**SHORT PROBLEM:**
Copy all the data exactly, except the pictures.

**DATASET SECTION:**
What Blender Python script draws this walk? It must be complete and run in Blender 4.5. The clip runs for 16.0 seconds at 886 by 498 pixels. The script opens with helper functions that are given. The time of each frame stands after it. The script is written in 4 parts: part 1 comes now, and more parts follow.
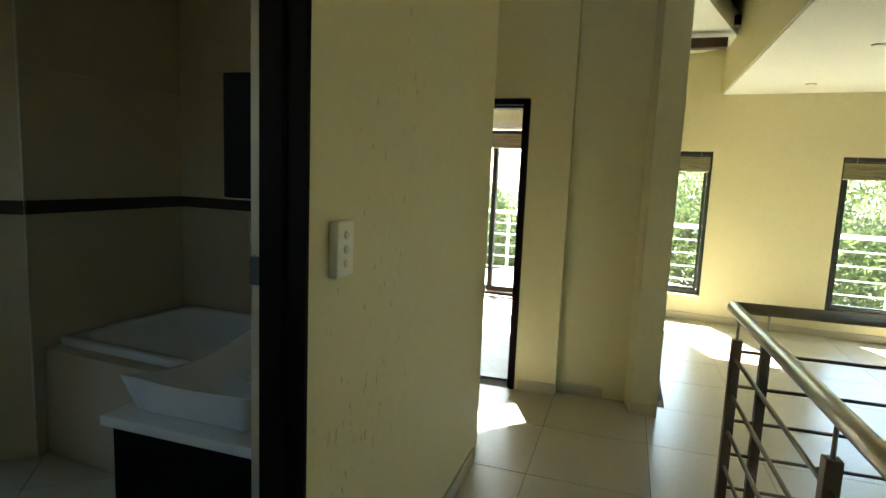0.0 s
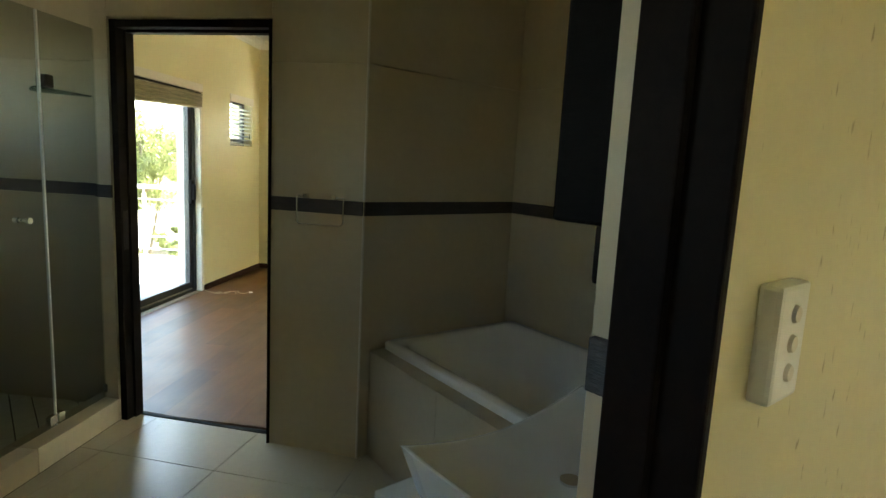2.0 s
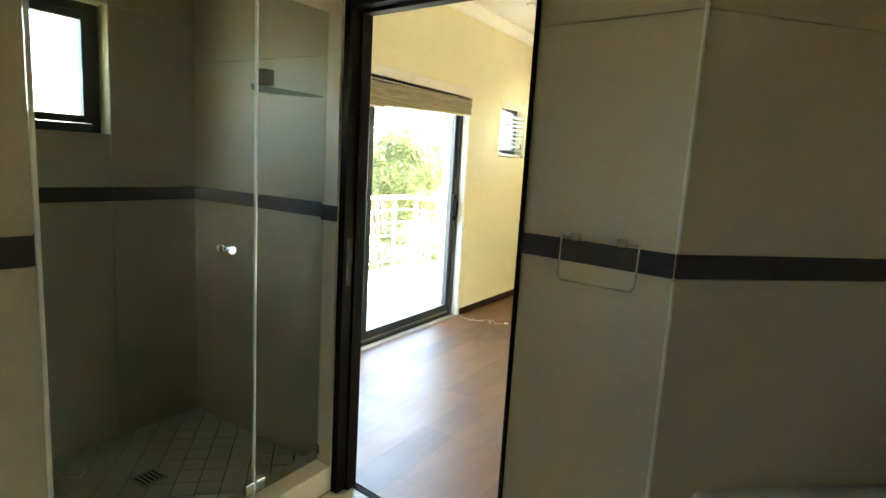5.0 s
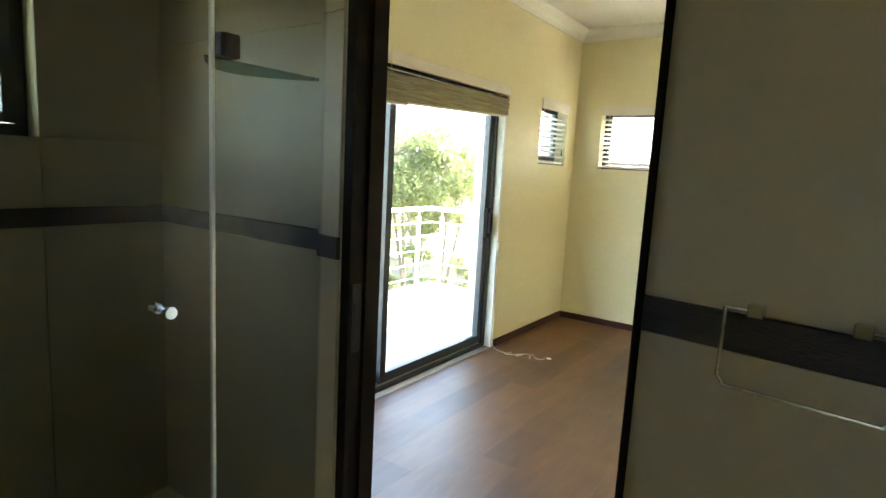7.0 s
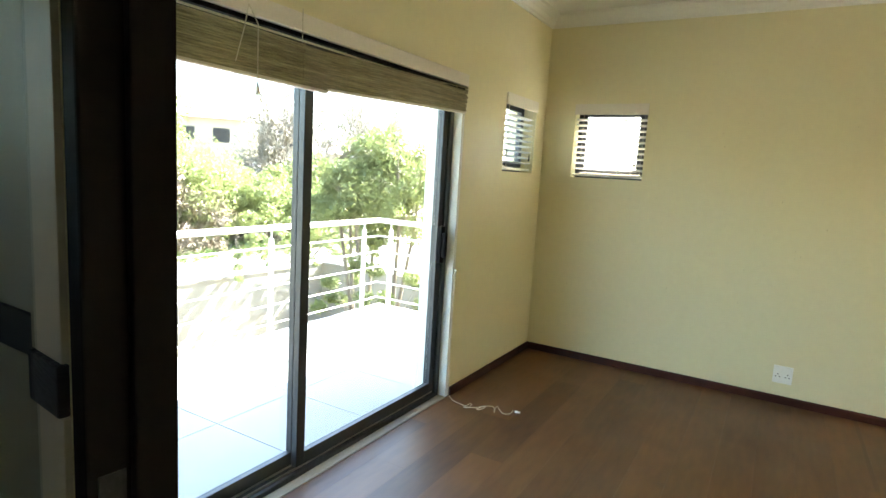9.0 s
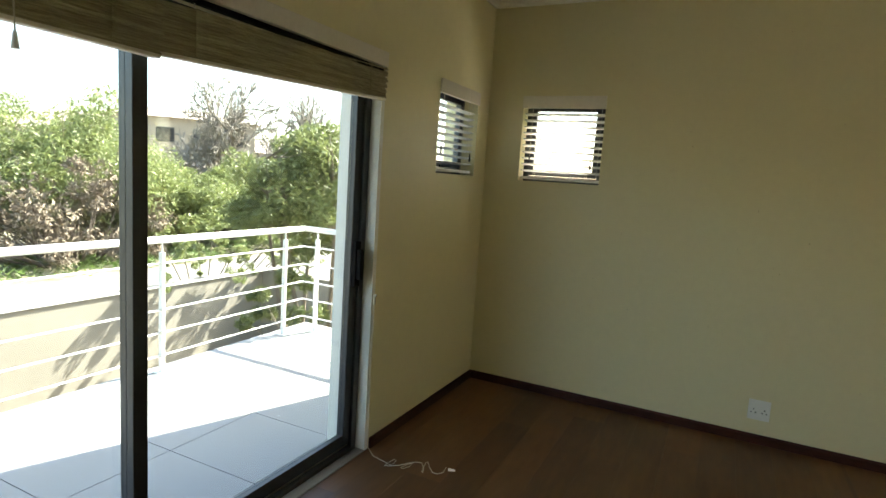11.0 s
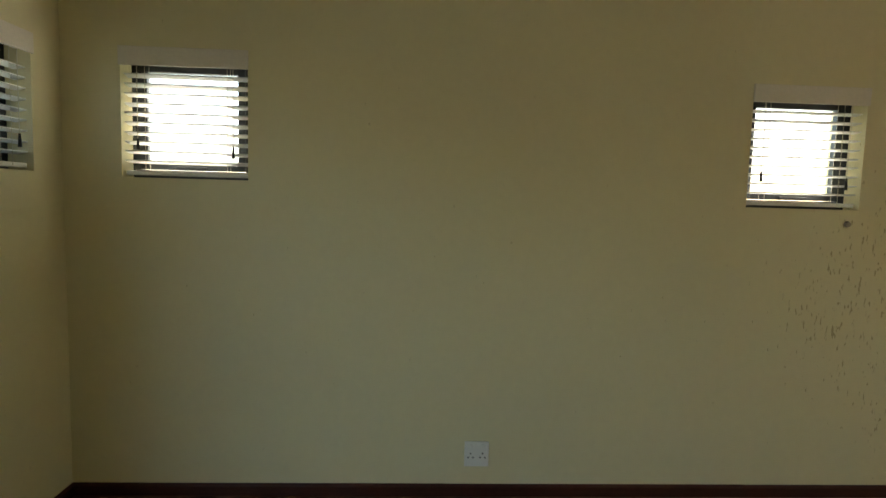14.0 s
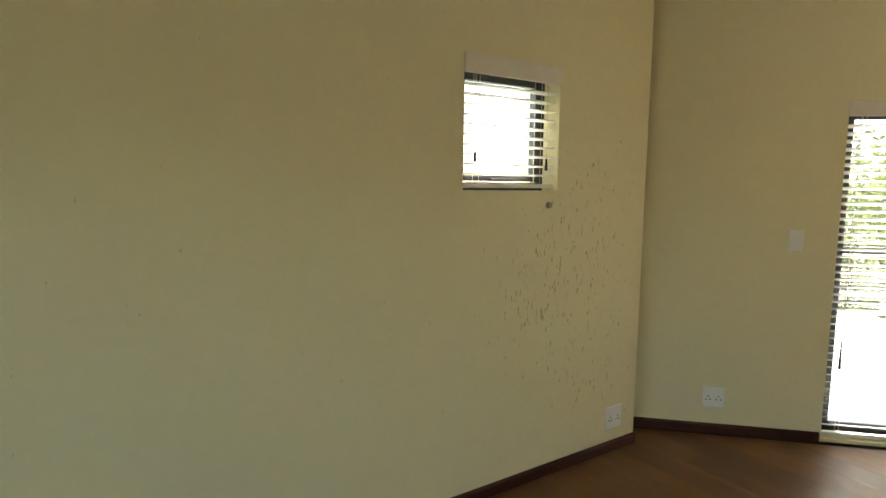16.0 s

**EXERCISE RESULT:**
What Blender Python script draws this walk? It must be complete and run in Blender 4.5. The clip runs for 16.0 seconds at 886 by 498 pixels. The script opens with helper functions that are given. The time of each frame stands after it. The script is written in 4 parts: part 1 comes now, and more parts follow.
0.0 s
2.0 s
5.0 s
7.0 s
9.0 s
11.0 s
14.0 s
16.0 s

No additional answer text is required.